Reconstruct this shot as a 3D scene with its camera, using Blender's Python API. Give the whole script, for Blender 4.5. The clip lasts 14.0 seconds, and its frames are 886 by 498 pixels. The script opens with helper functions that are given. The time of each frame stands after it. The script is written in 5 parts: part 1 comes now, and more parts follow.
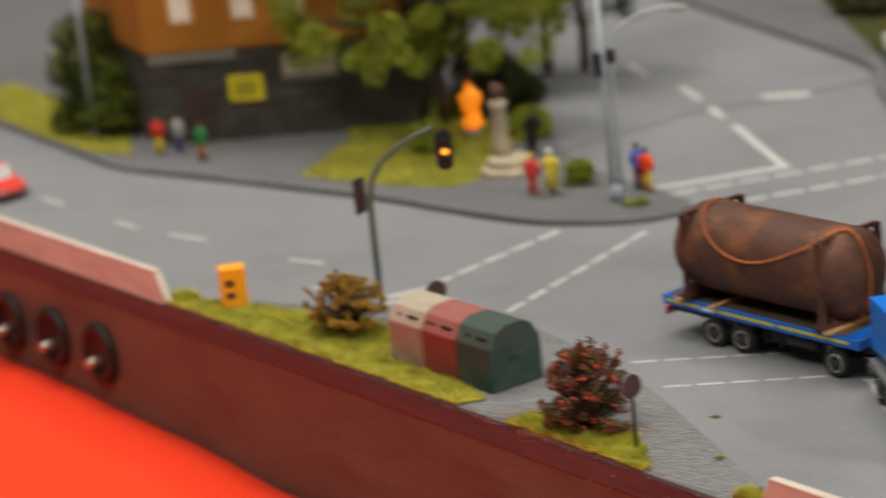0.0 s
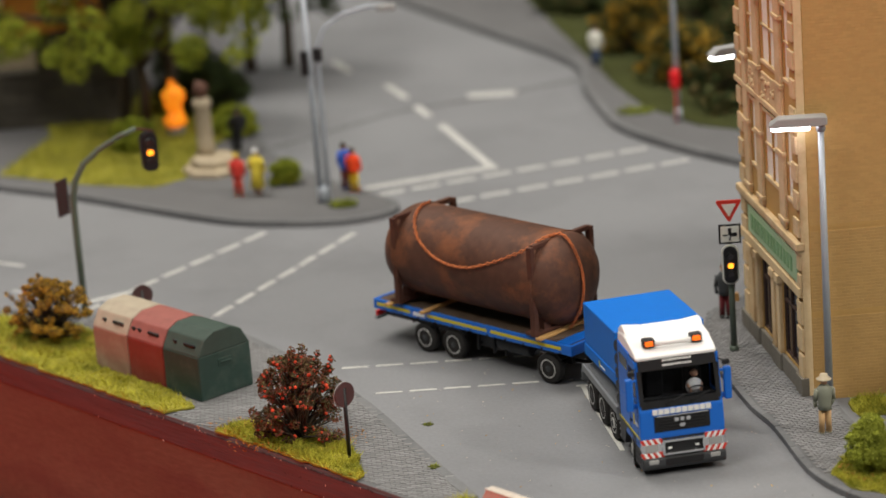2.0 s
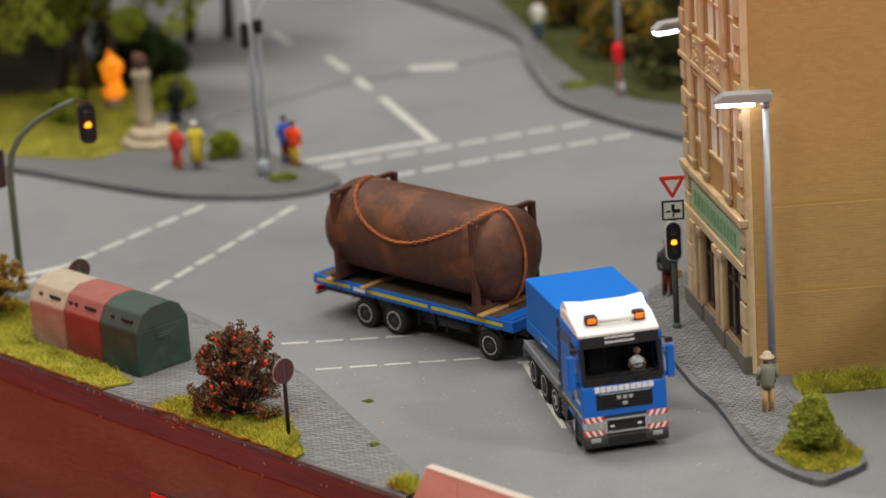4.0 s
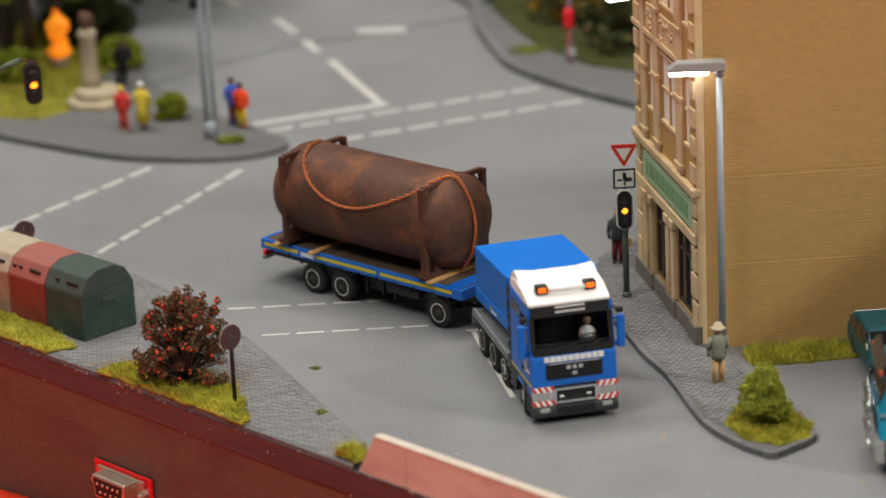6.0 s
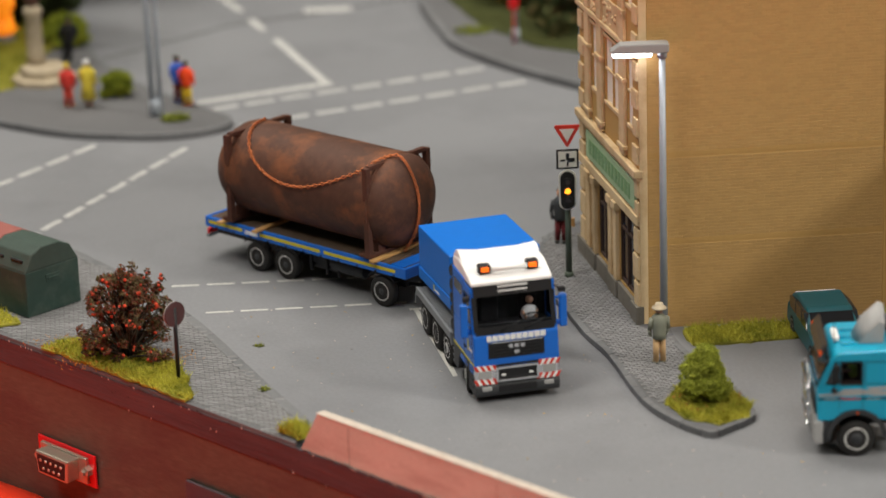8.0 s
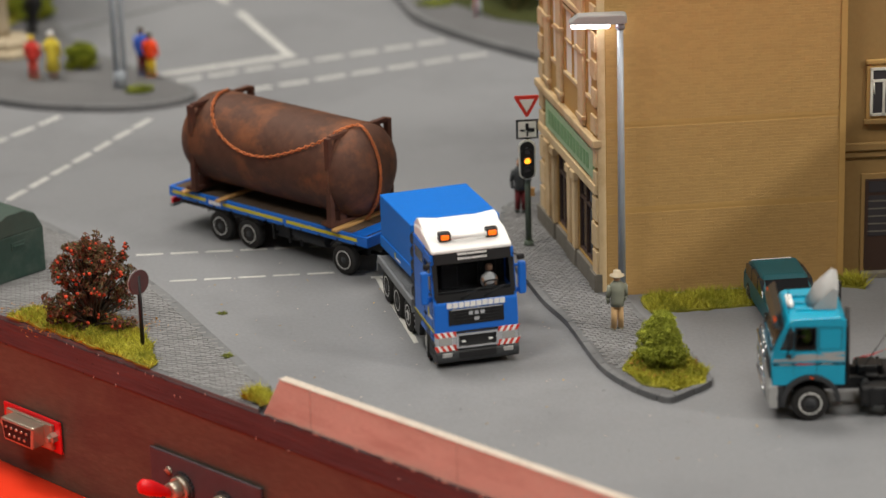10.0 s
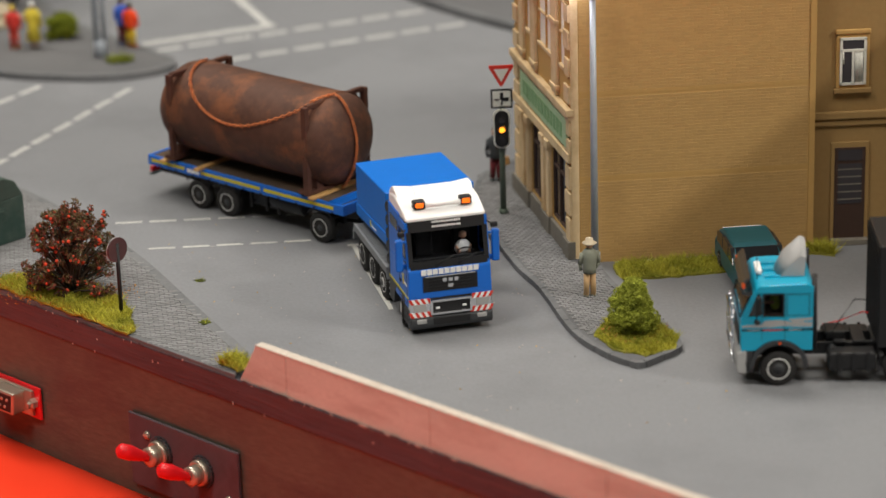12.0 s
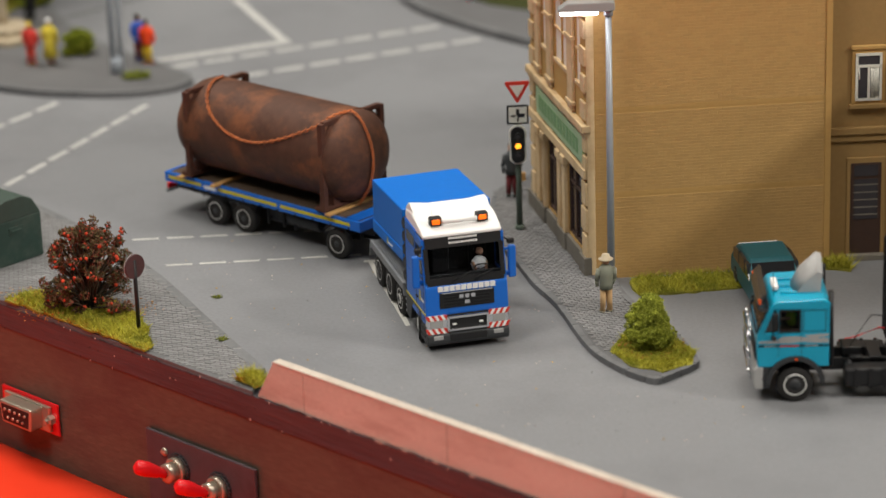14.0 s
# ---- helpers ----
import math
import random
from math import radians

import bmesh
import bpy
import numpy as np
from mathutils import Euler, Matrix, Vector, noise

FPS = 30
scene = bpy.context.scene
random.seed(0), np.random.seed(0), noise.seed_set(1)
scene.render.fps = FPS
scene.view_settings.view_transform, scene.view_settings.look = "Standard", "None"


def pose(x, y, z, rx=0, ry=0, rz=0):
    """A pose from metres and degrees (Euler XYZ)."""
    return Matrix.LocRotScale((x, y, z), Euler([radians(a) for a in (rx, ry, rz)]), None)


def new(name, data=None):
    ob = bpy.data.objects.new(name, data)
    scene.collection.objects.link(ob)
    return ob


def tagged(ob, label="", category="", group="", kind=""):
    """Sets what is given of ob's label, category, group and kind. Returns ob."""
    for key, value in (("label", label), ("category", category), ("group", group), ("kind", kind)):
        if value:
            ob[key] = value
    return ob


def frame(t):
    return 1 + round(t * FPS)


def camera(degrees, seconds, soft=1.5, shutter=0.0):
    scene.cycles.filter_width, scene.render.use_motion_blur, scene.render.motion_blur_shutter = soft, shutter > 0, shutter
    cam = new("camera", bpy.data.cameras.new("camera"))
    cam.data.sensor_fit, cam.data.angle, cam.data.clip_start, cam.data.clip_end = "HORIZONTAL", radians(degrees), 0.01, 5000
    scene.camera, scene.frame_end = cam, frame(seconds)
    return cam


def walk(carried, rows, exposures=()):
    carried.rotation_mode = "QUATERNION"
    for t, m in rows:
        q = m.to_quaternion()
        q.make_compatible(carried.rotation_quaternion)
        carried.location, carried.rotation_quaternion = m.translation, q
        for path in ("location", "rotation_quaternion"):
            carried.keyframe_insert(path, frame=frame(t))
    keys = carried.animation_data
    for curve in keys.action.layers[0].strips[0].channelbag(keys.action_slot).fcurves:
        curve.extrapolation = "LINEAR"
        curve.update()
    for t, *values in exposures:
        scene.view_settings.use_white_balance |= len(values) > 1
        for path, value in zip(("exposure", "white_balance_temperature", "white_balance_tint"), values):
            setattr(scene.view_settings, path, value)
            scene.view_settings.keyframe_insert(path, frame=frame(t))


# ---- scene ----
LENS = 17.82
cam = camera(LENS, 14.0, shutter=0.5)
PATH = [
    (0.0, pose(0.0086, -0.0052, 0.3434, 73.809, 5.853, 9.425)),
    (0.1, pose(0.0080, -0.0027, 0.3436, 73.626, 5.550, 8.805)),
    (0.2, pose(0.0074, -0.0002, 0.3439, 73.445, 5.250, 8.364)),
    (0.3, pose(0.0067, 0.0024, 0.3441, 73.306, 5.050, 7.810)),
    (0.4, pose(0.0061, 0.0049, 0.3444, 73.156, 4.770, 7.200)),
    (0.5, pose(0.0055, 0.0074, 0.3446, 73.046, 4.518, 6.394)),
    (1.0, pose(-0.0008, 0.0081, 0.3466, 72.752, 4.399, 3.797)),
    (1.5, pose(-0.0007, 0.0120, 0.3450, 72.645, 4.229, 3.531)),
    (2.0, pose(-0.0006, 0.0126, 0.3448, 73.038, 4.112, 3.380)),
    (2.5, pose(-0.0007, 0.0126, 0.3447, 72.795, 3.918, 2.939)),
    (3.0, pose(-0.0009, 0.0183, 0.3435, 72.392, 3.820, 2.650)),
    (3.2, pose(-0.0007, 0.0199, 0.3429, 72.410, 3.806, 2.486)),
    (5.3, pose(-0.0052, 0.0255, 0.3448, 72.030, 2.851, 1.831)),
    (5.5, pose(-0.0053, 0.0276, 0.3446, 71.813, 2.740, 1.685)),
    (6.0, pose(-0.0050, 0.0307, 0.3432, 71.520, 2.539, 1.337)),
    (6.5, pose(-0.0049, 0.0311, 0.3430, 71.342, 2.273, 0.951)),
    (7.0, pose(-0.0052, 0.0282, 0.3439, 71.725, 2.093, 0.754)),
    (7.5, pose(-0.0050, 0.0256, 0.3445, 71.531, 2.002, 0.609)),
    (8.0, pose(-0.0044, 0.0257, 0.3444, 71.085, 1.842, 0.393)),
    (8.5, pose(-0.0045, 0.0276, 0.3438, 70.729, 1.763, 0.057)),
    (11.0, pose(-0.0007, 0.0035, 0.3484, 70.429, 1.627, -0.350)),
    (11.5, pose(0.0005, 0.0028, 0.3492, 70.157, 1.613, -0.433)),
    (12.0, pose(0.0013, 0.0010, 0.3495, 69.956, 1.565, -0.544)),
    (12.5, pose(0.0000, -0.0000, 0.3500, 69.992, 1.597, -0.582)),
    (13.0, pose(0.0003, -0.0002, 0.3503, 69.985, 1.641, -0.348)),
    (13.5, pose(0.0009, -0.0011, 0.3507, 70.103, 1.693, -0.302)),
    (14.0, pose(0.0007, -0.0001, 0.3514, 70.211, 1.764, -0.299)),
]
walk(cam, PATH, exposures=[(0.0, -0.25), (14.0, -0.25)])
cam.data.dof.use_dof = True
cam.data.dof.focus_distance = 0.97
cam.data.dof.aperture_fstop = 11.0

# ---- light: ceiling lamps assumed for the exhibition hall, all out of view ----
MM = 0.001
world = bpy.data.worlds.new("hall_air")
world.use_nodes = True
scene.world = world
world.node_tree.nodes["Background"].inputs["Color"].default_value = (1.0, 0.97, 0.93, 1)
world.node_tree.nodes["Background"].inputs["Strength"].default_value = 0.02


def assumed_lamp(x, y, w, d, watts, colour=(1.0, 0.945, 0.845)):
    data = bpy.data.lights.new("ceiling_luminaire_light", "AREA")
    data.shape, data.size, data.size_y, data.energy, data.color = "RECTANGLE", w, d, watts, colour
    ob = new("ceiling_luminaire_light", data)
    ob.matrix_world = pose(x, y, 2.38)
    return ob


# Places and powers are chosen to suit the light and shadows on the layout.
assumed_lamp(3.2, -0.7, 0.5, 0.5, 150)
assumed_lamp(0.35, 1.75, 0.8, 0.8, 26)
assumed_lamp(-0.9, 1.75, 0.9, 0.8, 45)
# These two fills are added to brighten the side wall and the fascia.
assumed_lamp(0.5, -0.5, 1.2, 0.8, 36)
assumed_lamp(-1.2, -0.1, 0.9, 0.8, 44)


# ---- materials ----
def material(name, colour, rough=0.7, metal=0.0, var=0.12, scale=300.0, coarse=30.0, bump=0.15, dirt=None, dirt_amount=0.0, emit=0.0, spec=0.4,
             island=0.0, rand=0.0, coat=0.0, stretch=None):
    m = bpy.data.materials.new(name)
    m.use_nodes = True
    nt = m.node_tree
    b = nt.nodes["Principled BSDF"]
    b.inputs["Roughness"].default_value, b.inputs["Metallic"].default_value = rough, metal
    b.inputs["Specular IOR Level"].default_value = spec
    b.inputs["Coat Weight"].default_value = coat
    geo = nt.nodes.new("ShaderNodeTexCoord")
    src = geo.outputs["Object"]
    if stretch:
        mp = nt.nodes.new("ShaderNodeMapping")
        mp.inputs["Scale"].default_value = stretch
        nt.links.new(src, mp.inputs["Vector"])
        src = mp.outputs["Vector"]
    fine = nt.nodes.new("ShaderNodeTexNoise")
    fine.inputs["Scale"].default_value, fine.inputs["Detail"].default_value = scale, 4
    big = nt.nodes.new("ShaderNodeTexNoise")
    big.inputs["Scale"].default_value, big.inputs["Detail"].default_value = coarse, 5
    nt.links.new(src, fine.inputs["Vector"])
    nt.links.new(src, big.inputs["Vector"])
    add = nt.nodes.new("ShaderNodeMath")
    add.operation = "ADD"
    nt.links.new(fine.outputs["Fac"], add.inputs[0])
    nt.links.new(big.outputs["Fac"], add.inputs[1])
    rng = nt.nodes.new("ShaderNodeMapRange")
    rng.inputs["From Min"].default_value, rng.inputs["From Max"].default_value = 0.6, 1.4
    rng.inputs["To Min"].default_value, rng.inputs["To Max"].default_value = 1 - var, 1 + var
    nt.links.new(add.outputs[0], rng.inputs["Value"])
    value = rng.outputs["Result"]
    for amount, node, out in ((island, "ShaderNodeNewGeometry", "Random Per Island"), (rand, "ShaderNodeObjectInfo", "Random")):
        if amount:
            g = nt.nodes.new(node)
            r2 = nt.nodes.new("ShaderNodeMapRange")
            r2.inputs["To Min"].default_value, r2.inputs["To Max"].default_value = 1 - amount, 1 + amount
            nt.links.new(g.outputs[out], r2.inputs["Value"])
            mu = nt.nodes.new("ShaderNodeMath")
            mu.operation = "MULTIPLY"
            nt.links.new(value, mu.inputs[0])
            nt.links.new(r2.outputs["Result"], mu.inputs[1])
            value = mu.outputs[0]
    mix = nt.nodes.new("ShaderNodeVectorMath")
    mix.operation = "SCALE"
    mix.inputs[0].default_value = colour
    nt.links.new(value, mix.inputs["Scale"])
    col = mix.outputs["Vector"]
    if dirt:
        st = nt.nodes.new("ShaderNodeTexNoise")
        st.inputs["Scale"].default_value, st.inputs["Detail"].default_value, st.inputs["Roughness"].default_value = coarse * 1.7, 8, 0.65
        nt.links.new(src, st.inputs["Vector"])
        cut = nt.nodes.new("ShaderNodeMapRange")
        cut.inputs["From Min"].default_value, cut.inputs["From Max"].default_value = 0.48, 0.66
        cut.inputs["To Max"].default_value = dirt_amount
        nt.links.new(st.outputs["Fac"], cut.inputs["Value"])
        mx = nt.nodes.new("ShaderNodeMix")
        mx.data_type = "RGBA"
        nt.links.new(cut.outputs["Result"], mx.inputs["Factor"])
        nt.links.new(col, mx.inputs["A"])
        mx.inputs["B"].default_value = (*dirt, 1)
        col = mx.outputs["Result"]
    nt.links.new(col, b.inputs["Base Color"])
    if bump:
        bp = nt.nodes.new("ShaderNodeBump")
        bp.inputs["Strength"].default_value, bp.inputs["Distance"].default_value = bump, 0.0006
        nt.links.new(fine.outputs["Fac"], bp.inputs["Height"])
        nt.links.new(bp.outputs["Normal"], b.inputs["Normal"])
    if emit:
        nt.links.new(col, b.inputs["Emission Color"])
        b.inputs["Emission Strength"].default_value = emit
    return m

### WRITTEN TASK
Repeat the listing above up to and including the line with "for path in", starting from its first line. Drop any pictures.

### RESPONSE FOR THIS EXERCISE
Reconstruct this shot as a 3D scene with its camera, using Blender's Python API. Give the whole script, for Blender 4.5. The clip lasts 14.0 seconds, and its frames are 886 by 498 pixels. The script opens with helper functions that are given. The time of each frame stands after it. The script is written in 5 parts: part 1 comes now, and more parts follow.
0.0 s
2.0 s
4.0 s
6.0 s
8.0 s
10.0 s
12.0 s
14.0 s
# ---- helpers ----
import math
import random
from math import radians

import bmesh
import bpy
import numpy as np
from mathutils import Euler, Matrix, Vector, noise

FPS = 30
scene = bpy.context.scene
random.seed(0), np.random.seed(0), noise.seed_set(1)
scene.render.fps = FPS
scene.view_settings.view_transform, scene.view_settings.look = "Standard", "None"


def pose(x, y, z, rx=0, ry=0, rz=0):
    """A pose from metres and degrees (Euler XYZ)."""
    return Matrix.LocRotScale((x, y, z), Euler([radians(a) for a in (rx, ry, rz)]), None)


def new(name, data=None):
    ob = bpy.data.objects.new(name, data)
    scene.collection.objects.link(ob)
    return ob


def tagged(ob, label="", category="", group="", kind=""):
    """Sets what is given of ob's label, category, group and kind. Returns ob."""
    for key, value in (("label", label), ("category", category), ("group", group), ("kind", kind)):
        if value:
            ob[key] = value
    return ob


def frame(t):
    return 1 + round(t * FPS)


def camera(degrees, seconds, soft=1.5, shutter=0.0):
    scene.cycles.filter_width, scene.render.use_motion_blur, scene.render.motion_blur_shutter = soft, shutter > 0, shutter
    cam = new("camera", bpy.data.cameras.new("camera"))
    cam.data.sensor_fit, cam.data.angle, cam.data.clip_start, cam.data.clip_end = "HORIZONTAL", radians(degrees), 0.01, 5000
    scene.camera, scene.frame_end = cam, frame(seconds)
    return cam


def walk(carried, rows, exposures=()):
    carried.rotation_mode = "QUATERNION"
    for t, m in rows:
        q = m.to_quaternion()
        q.make_compatible(carried.rotation_quaternion)
        carried.location, carried.rotation_quaternion = m.translation, q
        for path in ("location", "rotation_quaternion"):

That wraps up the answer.